- **Exercise instructions**
Without the pictures, set down every line of the data exactly.

3D scene code data
>> start

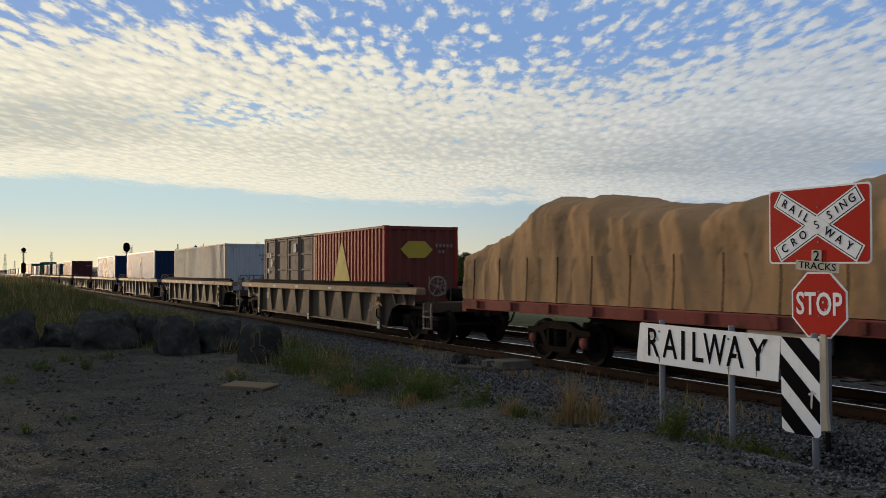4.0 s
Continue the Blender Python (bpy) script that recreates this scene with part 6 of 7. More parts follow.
def cylinder_cage(u, z, label, L=1.96, high=2.02):
    """Upright gas cylinders in a tubular cage of length L."""
    c = train_thing("cylinder_cage", label, "gas cylinders", "cages of gas cylinders")
    h = L / 2
    n = int((L - 0.3) / 0.29)
    prof = [(0.0, 0.06), (0.125, 0.06), (0.125, 1.38), (0.10, 1.46), (0.045, 1.51), (0.045, 1.60), (0.03, 1.64), (0.0, 1.64)]
    me = Form().lathe((0, 0, 0), (0, 0, 1), prof, 10).mesh("gas_cylinder", paint["yellow"])
    for ix in range(n):
        for iy in range(7):
            if ix in (0, n - 1) or iy == 0 or iy == 6:
                part("gas_cylinder", me, None, c, at=pose(-h + 0.3 + ix * (L - 0.6) / max(1, n - 1), -0.95 + 0.315 * iy, 0))
    part("pallet", Form().box(-h, h, -1.18, 1.18, 0.0, 0.06, 0.01), paint["iron"], c)
    for x in (-h + 0.02, 0.0, h - 0.02):
        part("cage_hoop", Form().pipe([(x, -1.2, 0), (x, -1.2, high - 0.12), (x, -1.1, high), (x, 1.1, high), (x, 1.2, high - 0.12), (x, 1.2, 0)], 0.024), paint["cagered"], c)
    for s in (-1, 1):
        for zz in (0.25, 0.55, 0.85, 1.15, 1.45):
            part("cage_rail", Form().cyl((-h, s * 1.2, zz), (h, s * 1.2, zz), 0.016, 6), paint["cagered"], c)
            part("cage_rail", Form().cyl((s * h, -1.2, zz), (s * h, 1.2, zz), 0.016, 6), paint["cagered"], c)
        part("cage_rail", Form().cyl((-h, s * 1.1, high), (h, s * 1.1, high), 0.022, 6), paint["cagered"], c)
    part("notice_board", Form().box(h + 0.03, h + 0.045, -0.55, 0.30, 0.92, 1.58, 0.004), paint["slate"], c, "grey notice board")
    part("blue_strap", Form().prism([(h - 1.0, 0.5), (h - 0.93, 0.5), (h - 0.80, 1.5), (h - 0.87, 1.5)], -1.135, -1.125), paint["blue"], c, "blue webbing strap", smooth=0)
    return on_train(c, u, z)


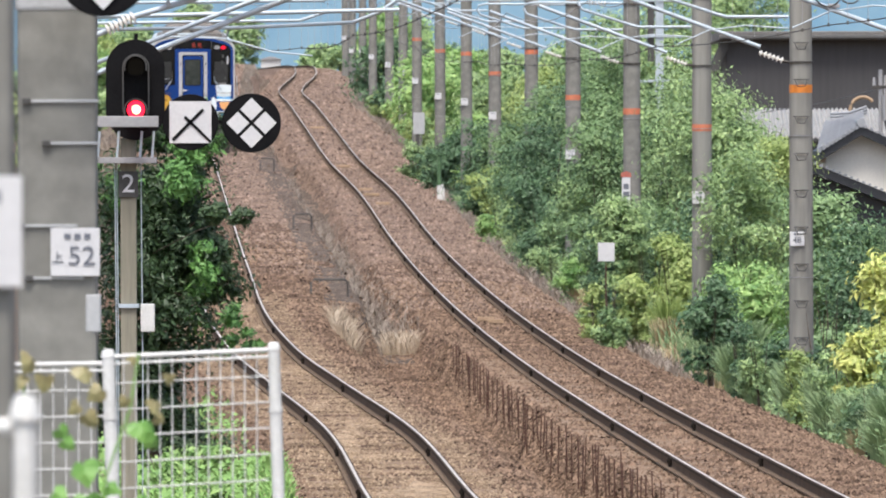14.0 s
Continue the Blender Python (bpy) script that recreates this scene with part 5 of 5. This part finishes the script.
mast = thing("transformer_mast", "slim grey mast with insulators and a transformer", "utility pole", at=pose(10.32, 405, -0.35))
part("pole", tube([(0, 0, -2), (0, 0, 5.95)], 0.07, 10, r1=0.05), GREYBAR, mast)
part("transformer", tube([(0.25, -0.1, 4.75), (0.25, -0.1, 5.35)], 0.22, 14), GREYBAR, mast, "grey drum transformer")
for z in (5.5,):
    part("cross_arm", box(-0.2, 0.2, -0.06, 0.0, z, z + 0.07, 0.005), DARKSTEEL, mast)
    for x in (-0.15, 0.15):
        part("pin_insulator", tube([(x, -0.03, z + 0.07), (x, -0.03, z + 0.26)], 0.045, 8, r1=0.03), GREYBAR, mast)
part("yellow_loop", tube([(-0.42 + 0.3 * math.cos(radians(a)), -0.12, 5.0 + 0.3 * math.sin(radians(a))) for a in range(40, 230, 15)], 0.04, 8), PLANK, mast, "yellow cable loop")
part("service_wire", tube([(0, 0, 5.5), (-1.5, -10, 5.15), (-3.2, -20, 4.9)], 0.012, 5), DARKSTEEL, mast)
gantry = thing("steel_mast", "blue-grey steel mast behind the line poles", "utility pole", at=pose(7.25, 575, 0))
part("upright", box(-0.14, 0.14, -0.12, 0.12, -2, 12, 0.015), STEEL, gantry)
part("cable_duct", box(-0.40, -0.17, -0.05, 0.12, 6.6, 12, 0.01), SKIRT, gantry, "dark cable duct")
for z in (5.9, 7.4, 8.6):
    part("bracket", box(-0.75, 0.75, -0.16, -0.10, z, z + 0.08, 0.01), STEEL, gantry)
    part("bracket_drop", box(-0.77, -0.70, -0.16, -0.10, z - 0.45, z + 0.06, 0.01), STEEL, gantry)


hut = thing("white_hut", "small white hut far off beyond the crest", "hut", at=pose(-12.4, 1235, 8.2))
part("wall", box(-0.7, 0.7, 0, 1.5, 0, 1.7, 0.03), WHITE, hut)
part("roof", prism([(-0.85, 1.7), (0.85, 1.7), (0.0, 1.95)], -0.15, 1.65), GREYBAR, hut)


# ---- far distance ----
def ridge(name, y, x0, x1, base, height, material, label, seed, rough=1.0):
    v, f = [], []
    n = 160
    for i in range(n + 1):
        x = x0 + (x1 - x0) * i / n
        top = base + height * (0.75 + 0.35 * noise.noise((x / (x1 - x0) * 7, seed, 0)) + 0.08 * rough * noise.noise((x / (x1 - x0) * 60, seed, 1)))
        v += [(x, y - 60, base - 40), (x, y, top), (x, y + 200, base - 40)]
    for i in range(n):
        a = i * 3
        f += [(a, a + 3, a + 4, a + 1), (a + 1, a + 4, a + 5, a + 2)]
    return tagged(arrays(name, v, f, material, smooth=True), label, "hills", kind="structure")


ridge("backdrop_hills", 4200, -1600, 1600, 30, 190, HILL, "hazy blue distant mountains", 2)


# ---- sleepers, the nearest lengths of each track ----
sleepers(left_track, left_x, left_z, 172.0, 210, sunk=0.202)
sleepers(right_track, right_x, right_z, 180.0, 210, sunk=0.208)


def plank(y, dx, w, d):
    o = tagged(obj("plank", box(-w / 2, w / 2, -d / 2, d / 2, -0.05, 0.03, 0.006), PLANK), "pale loose timber plank lying between the rails", "plank", group="planks on the track")
    o.location = (right_x(y) + dx, y, right_z(y) - 0.13)


for y, dx, w, d in ((352, 0.1, 0.32, 0.25), (355, -0.05, 0.34, 0.2), (528, 0.0, 0.42, 1.2), (545, -0.1, 0.5, 0.6), (556, -0.15, 0.46, 0.5), (612, -0.1, 0.5, 0.8), (700, 0.0, 0.6, 0.8)):
    plank(y, dx, w, d)


# ---- what moves ----
def motions():
    times = [0.5 * i for i in range(33)]
    walk(tail_car, [(t, car_pose(train_y(t))) for t in times])
    walk(lead_car, [(t, car_pose(train_y(t) + 21.3)) for t in times])


motions()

>> end

- **Completed exercise**
4.0 s
Continue the Blender Python (bpy) script that recreates this scene with part 6 of 7. More parts follow.
def cylinder_cage(u, z, label, L=1.96, high=2.02):
    """Upright gas cylinders in a tubular cage of length L."""
    c = train_thing("cylinder_cage", label, "gas cylinders", "cages of gas cylinders")
    h = L / 2
    n = int((L - 0.3) / 0.29)
    prof = [(0.0, 0.06), (0.125, 0.06), (0.125, 1.38), (0.10, 1.46), (0.045, 1.51), (0.045, 1.60), (0.03, 1.64), (0.0, 1.64)]
    me = Form().lathe((0, 0, 0), (0, 0, 1), prof, 10).mesh("gas_cylinder", paint["yellow"])
    for ix in range(n):
        for iy in range(7):
            if ix in (0, n - 1) or iy == 0 or iy == 6:
                part("gas_cylinder", me, None, c, at=pose(-h + 0.3 + ix * (L - 0.6) / max(1, n - 1), -0.95 + 0.315 * iy, 0))
    part("pallet", Form().box(-h, h, -1.18, 1.18, 0.0, 0.06, 0.01), paint["iron"], c)
    for x in (-h + 0.02, 0.0, h - 0.02):
        part("cage_hoop", Form().pipe([(x, -1.2, 0), (x, -1.2, high - 0.12), (x, -1.1, high), (x, 1.1, high), (x, 1.2, high - 0.12), (x, 1.2, 0)], 0.024), paint["cagered"], c)
    for s in (-1, 1):
        for zz in (0.25, 0.55, 0.85, 1.15, 1.45):
            part("cage_rail", Form().cyl((-h, s * 1.2, zz), (h, s * 1.2, zz), 0.016, 6), paint["cagered"], c)
            part("cage_rail", Form().cyl((s * h, -1.2, zz), (s * h, 1.2, zz), 0.016, 6), paint["cagered"], c)
        part("cage_rail", Form().cyl((-h, s * 1.1, high), (h, s * 1.1, high), 0.022, 6), paint["cagered"], c)
    part("notice_board", Form().box(h + 0.03, h + 0.045, -0.55, 0.30, 0.92, 1.58, 0.004), paint["slate"], c, "grey notice board")
    part("blue_strap", Form().prism([(h - 1.0, 0.5), (h - 0.93, 0.5), (h - 0.80, 1.5), (h - 0.87, 1.5)], -1.135, -1.125), paint["blue"], c, "blue webbing strap", smooth=0)
    return on_train(c, u, z)


14.0 s
Continue the Blender Python (bpy) script that recreates this scene with part 5 of 5. This part finishes the script.
mast = thing("transformer_mast", "slim grey mast with insulators and a transformer", "utility pole", at=pose(10.32, 405, -0.35))
part("pole", tube([(0, 0, -2), (0, 0, 5.95)], 0.07, 10, r1=0.05), GREYBAR, mast)
part("transformer", tube([(0.25, -0.1, 4.75), (0.25, -0.1, 5.35)], 0.22, 14), GREYBAR, mast, "grey drum transformer")
for z in (5.5,):
    part("cross_arm", box(-0.2, 0.2, -0.06, 0.0, z, z + 0.07, 0.005), DARKSTEEL, mast)
    for x in (-0.15, 0.15):
        part("pin_insulator", tube([(x, -0.03, z + 0.07), (x, -0.03, z + 0.26)], 0.045, 8, r1=0.03), GREYBAR, mast)
part("yellow_loop", tube([(-0.42 + 0.3 * math.cos(radians(a)), -0.12, 5.0 + 0.3 * math.sin(radians(a))) for a in range(40, 230, 15)], 0.04, 8), PLANK, mast, "yellow cable loop")
part("service_wire", tube([(0, 0, 5.5), (-1.5, -10, 5.15), (-3.2, -20, 4.9)], 0.012, 5), DARKSTEEL, mast)
gantry = thing("steel_mast", "blue-grey steel mast behind the line poles", "utility pole", at=pose(7.25, 575, 0))
part("upright", box(-0.14, 0.14, -0.12, 0.12, -2, 12, 0.015), STEEL, gantry)
part("cable_duct", box(-0.40, -0.17, -0.05, 0.12, 6.6, 12, 0.01), SKIRT, gantry, "dark cable duct")
for z in (5.9, 7.4, 8.6):
    part("bracket", box(-0.75, 0.75, -0.16, -0.10, z, z + 0.08, 0.01), STEEL, gantry)
    part("bracket_drop", box(-0.77, -0.70, -0.16, -0.10, z - 0.45, z + 0.06, 0.01), STEEL, gantry)


hut = thing("white_hut", "small white hut far off beyond the crest", "hut", at=pose(-12.4, 1235, 8.2))
part("wall", box(-0.7, 0.7, 0, 1.5, 0, 1.7, 0.03), WHITE, hut)
part("roof", prism([(-0.85, 1.7), (0.85, 1.7), (0.0, 1.95)], -0.15, 1.65), GREYBAR, hut)


# ---- far distance ----
def ridge(name, y, x0, x1, base, height, material, label, seed, rough=1.0):
    v, f = [], []
    n = 160
    for i in range(n + 1):
        x = x0 + (x1 - x0) * i / n
        top = base + height * (0.75 + 0.35 * noise.noise((x / (x1 - x0) * 7, seed, 0)) + 0.08 * rough * noise.noise((x / (x1 - x0) * 60, seed, 1)))
        v += [(x, y - 60, base - 40), (x, y, top), (x, y + 200, base - 40)]
    for i in range(n):
        a = i * 3
        f += [(a, a + 3, a + 4, a + 1), (a + 1, a + 4, a + 5, a + 2)]
    return tagged(arrays(name, v, f, material, smooth=True), label, "hills", kind="structure")


ridge("backdrop_hills", 4200, -1600, 1600, 30, 190, HILL, "hazy blue distant mountains", 2)


# ---- sleepers, the nearest lengths of each track ----
sleepers(left_track, left_x, left_z, 172.0, 210, sunk=0.202)
sleepers(right_track, right_x, right_z, 180.0, 210, sunk=0.208)


def plank(y, dx, w, d):
    o = tagged(obj("plank", box(-w / 2, w / 2, -d / 2, d / 2, -0.05, 0.03, 0.006), PLANK), "pale loose timber plank lying between the rails", "plank", group="planks on the track")
    o.location = (right_x(y) + dx, y, right_z(y) - 0.13)


for y, dx, w, d in ((352, 0.1, 0.32, 0.25), (355, -0.05, 0.34, 0.2), (528, 0.0, 0.42, 1.2), (545, -0.1, 0.5, 0.6), (556, -0.15, 0.46, 0.5), (612, -0.1, 0.5, 0.8), (700, 0.0, 0.6, 0.8)):
    plank(y, dx, w, d)


# ---- what moves ----
def motions():
    times = [0.5 * i for i in range(33)]
    walk(tail_car, [(t, car_pose(train_y(t))) for t in times])
    walk(lead_car, [(t, car_pose(train_y(t) + 21.3)) for t in times])


motions()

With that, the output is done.